Hi Angela,
Once again I turn to you for advice, but this time it’s about a writer I hired to help me with a big project. This is the third year I have done this big project for a client and the third time this guy has helped me. No written contract, but I thought he knew the drill. But no. I wanted him to make phone calls, do interviews and then write up a two to three page case study (from a template I gave him). I gave him 11 to get started and he agreed he could make the deadline of the third week of Oct.
Then he disappears from radar (he lives in Canada) and stops responding to phone messages, e-mail messages bounce back because his mailbox is full. Finally I reach him and tell him I have to have something. Then the excuses start: thought I’d sent that, I’ll send it right away and a week later something comes, etc.
Long story short: the work he did turn in at long last I could not use and had to re-do each one. One he didn’t turn in at all and swears he e-mailed it. It was poorly written, full of grammar and spelling errors, etc. No quotes so I am guessing he didn’t do any interviews. Just worked off the preliminary info I gave him.
Yesterday I got an invoice from him. He has billed five hours per case study–2 hours writing, 2 hours “research” and 1 hour “finalizing.” He wants to know what I haven’t paid yet because he sent the invoice a month ago. The creation date on the file is yesterday.
The end result is the 11 case studies are not the same level of quality as the others because I didn’t have time to do the interviews myself. And I was more than a month late and had to put aside the work for two other clients to get this phase of the project done.
My question: should I pay him anything?
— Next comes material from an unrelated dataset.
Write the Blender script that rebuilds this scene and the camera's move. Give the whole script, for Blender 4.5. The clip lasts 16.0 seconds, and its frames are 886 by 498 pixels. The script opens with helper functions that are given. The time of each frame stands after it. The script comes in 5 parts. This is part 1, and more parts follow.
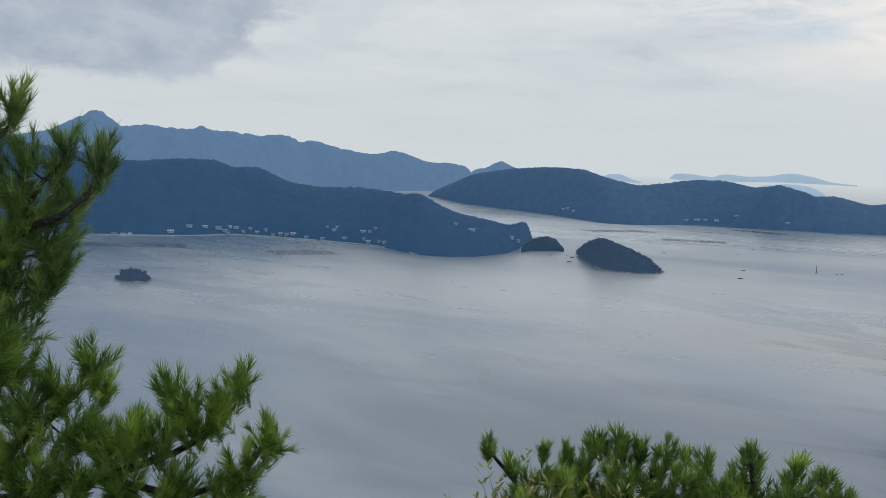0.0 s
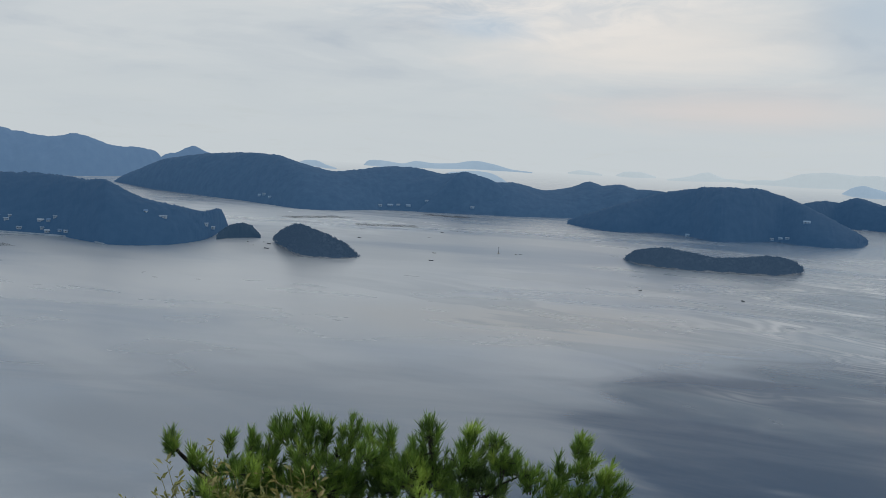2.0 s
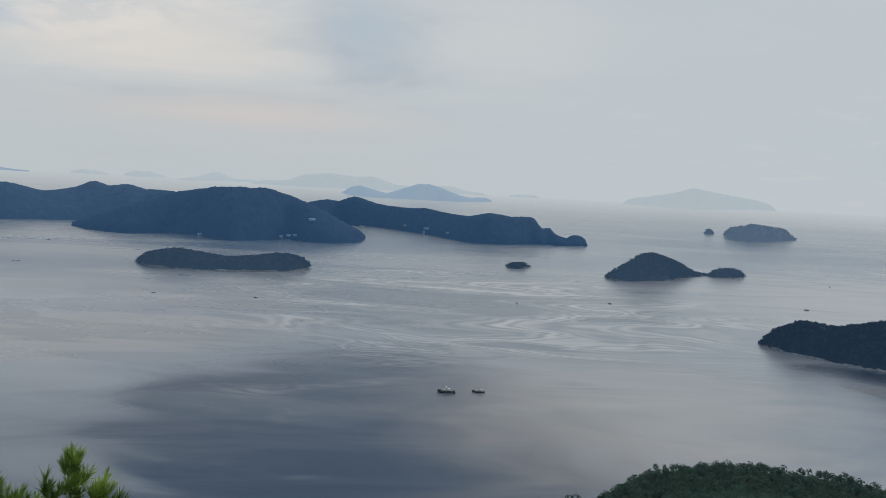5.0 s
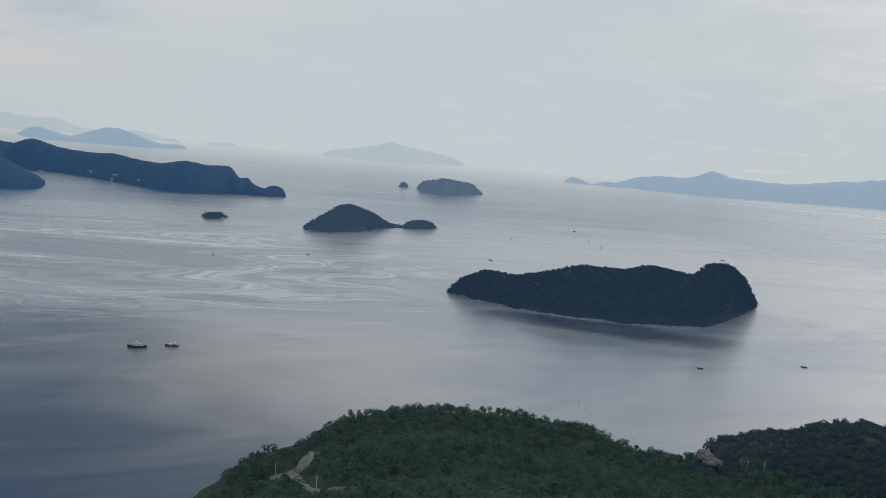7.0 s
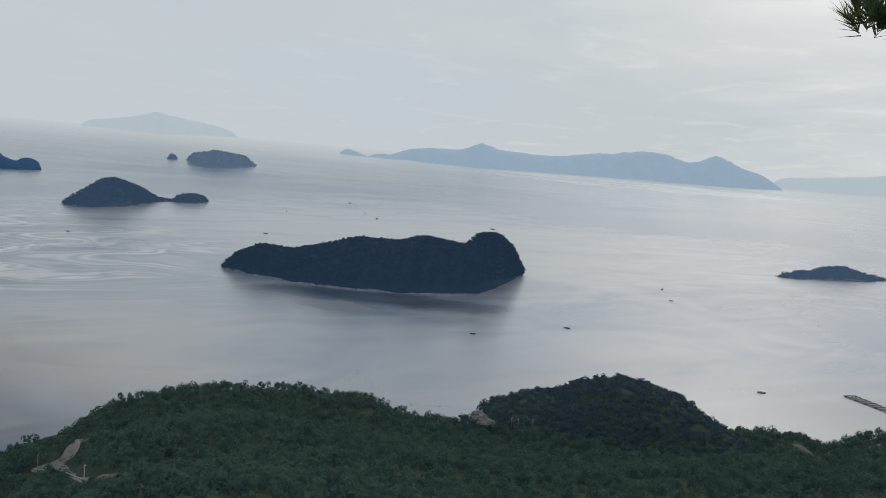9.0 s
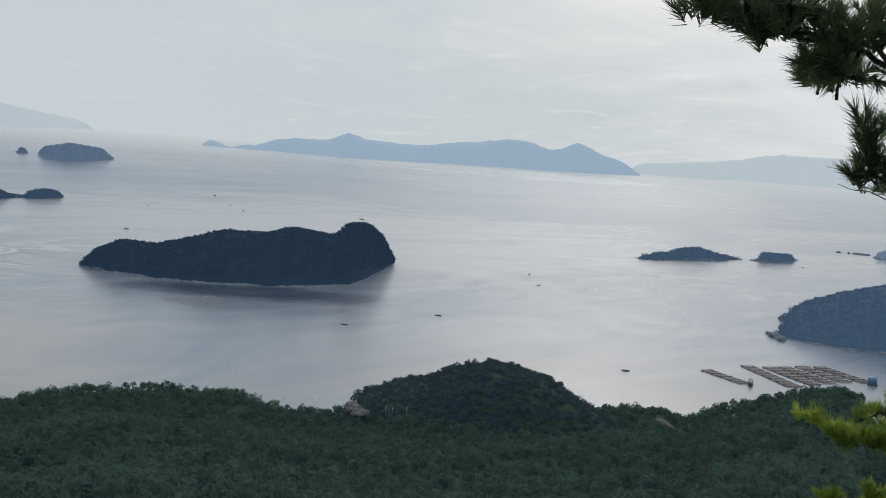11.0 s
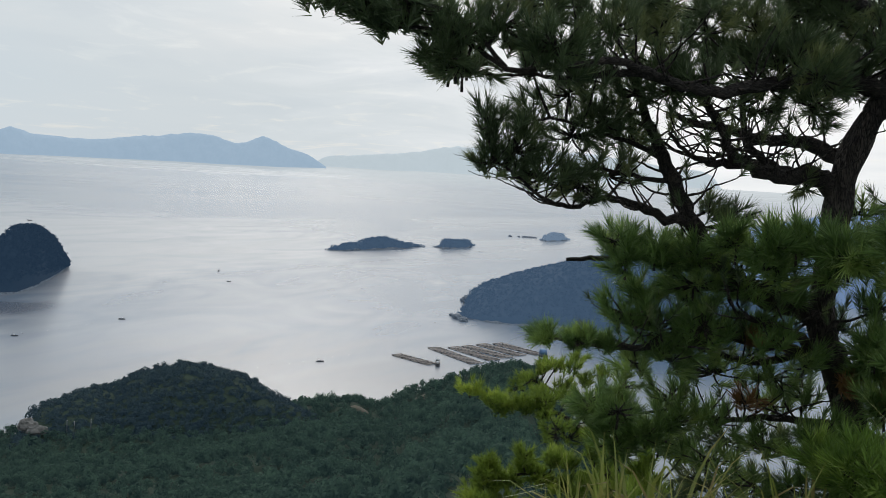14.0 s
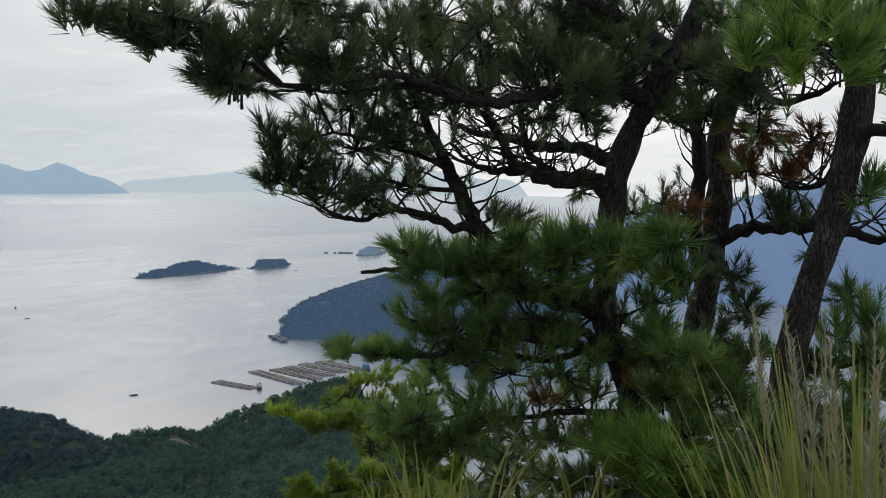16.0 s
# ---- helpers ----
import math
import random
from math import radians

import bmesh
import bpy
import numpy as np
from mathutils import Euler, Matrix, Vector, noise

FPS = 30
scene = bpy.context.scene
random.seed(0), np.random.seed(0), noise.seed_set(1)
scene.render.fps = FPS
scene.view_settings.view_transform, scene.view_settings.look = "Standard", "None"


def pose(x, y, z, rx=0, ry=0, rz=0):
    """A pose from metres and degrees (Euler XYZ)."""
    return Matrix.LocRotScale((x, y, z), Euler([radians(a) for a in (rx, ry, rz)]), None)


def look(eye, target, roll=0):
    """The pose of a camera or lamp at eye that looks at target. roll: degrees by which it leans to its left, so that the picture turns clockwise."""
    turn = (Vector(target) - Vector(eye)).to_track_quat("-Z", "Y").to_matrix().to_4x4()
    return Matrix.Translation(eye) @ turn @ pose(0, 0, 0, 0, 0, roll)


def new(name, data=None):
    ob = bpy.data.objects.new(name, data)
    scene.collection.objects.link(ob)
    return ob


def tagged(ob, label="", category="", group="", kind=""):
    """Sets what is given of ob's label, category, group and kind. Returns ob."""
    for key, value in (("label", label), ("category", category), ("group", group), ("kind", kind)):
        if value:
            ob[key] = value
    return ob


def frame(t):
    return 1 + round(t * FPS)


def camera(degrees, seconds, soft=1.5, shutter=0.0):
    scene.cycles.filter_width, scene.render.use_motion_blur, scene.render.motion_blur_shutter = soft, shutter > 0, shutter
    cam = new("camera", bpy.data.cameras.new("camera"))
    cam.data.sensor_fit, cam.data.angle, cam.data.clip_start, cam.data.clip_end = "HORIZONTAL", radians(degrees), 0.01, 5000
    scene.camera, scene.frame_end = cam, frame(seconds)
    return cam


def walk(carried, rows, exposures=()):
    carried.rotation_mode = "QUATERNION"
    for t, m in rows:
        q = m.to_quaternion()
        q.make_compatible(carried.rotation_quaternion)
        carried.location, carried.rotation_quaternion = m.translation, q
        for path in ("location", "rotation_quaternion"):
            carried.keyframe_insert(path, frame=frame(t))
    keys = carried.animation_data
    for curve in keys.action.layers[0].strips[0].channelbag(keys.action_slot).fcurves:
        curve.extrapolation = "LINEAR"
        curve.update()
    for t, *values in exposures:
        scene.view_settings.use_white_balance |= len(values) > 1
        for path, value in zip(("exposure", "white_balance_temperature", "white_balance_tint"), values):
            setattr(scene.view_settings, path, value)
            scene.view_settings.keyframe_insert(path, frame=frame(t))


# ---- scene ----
cam = camera(50.26, 16.0, soft=0.5)
EYE = 100.0
ROWS = [
    (0.0, 0.0, 0.0, 0.22, -5.04, -2.44),
    (0.5, 0.024, -0.001, -4.37, -5.67, -2.49),
    (1.0, 0.053, -0.005, -10.0, -5.56, -2.75),
    (1.5, 0.073, -0.009, -13.89, -5.37, -2.9),
    (2.0, 0.094, -0.015, -18.04, -5.04, -2.93),
    (2.5, 0.115, -0.022, -22.2, -4.47, -2.36),
    (3.0, 0.14, -0.034, -27.67, -3.94, -2.1),
    (3.5, 0.159, -0.045, -31.84, -3.6, -1.89),
    (4.0, 0.183, -0.061, -37.33, -3.29, -2.46),
    (4.2, 0.192, -0.069, -39.58, -3.31, -2.58),
    (6.3, 0.254, -0.138, -57.33, -4.22, -4.44),
    (6.5, 0.262, -0.151, -59.18, -4.42, -4.66),
    (7.0, 0.284, -0.192, -65.16, -5.2, -4.95),
    (7.5, 0.296, -0.221, -69.12, -6.08, -5.04),
    (8.0, 0.304, -0.245, -72.4, -6.05, -5.06),
    (8.5, 0.31, -0.266, -75.18, -5.82, -5.08),
    (9.0, 0.317, -0.294, -78.75, -5.71, -5.08),
    (9.2, 0.319, -0.306, -80.39, -5.61, -5.05),
    (11.3, 0.325, -0.368, -88.28, -5.67, -4.61),
    (11.5, 0.325, -0.379, -89.66, -5.62, -4.85),
    (12.0, 0.324, -0.409, -93.48, -5.39, -4.97),
    (12.5, 0.322, -0.431, -96.34, -5.23, -4.69),
    (13.0, 0.319, -0.457, -99.61, -5.34, -4.08),
    (13.5, 0.313, -0.485, -103.31, -5.21, -4.03),
    (14.0, 0.309, -0.502, -105.59, -4.77, -3.64),
    (14.5, 0.301, -0.528, -108.99, -4.04, -2.98),
    (15.0, 0.292, -0.55, -112.06, -3.86, -2.04),
    (15.5, 0.286, -0.566, -114.24, -3.48, -1.51),
    (16.0, 0.276, -0.585, -116.91, -3.37, -1.06),
]
walk(cam, [(t, pose(x, y, EYE, 90 + pitch, roll, yaw)) for t, x, y, yaw, pitch, roll in ROWS],
     exposures=((0, 0.22), (1.0, 0.16), (2.5, 0.02), (4.0, -0.08), (5.5, -0.06), (7.0, 0.0), (9.0, 0.02), (12.0, 0.14), (14.0, 0.22), (16.0, 0.15)))

# ---- sky, sun, exposure ----
SUN_AZ, SUN_EL = 96.0, 30.0


def link(tree, a, b):
    tree.links.new(a, b)


def node(tree, kind, **values):
    n = tree.nodes.new(kind)
    for key, value in values.items():
        n.inputs[key].default_value = value
    return n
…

I’ve asked around and one writer pointed out that if he turns in bad copy he’d never get paid a dime. I would appreciate your thoughts and suggestions.
Thanks,
M.
Unfortunately, yes, you must pay him. You had an unwritten contract and the terms are based on your discussions and also based on assumptions on your past work with him. The assumption, I assume, was that he turns in the copy and you edit. He did do the work and, while he did disappoint, he did do it. If you had a kill fee in your contract, that would be one thing. Also, if you used any portion of his work, even rewriting it, you did use his work. So, yes, you must pay him. But, you’ll know to never hire him again and to not give him a good reference, of course.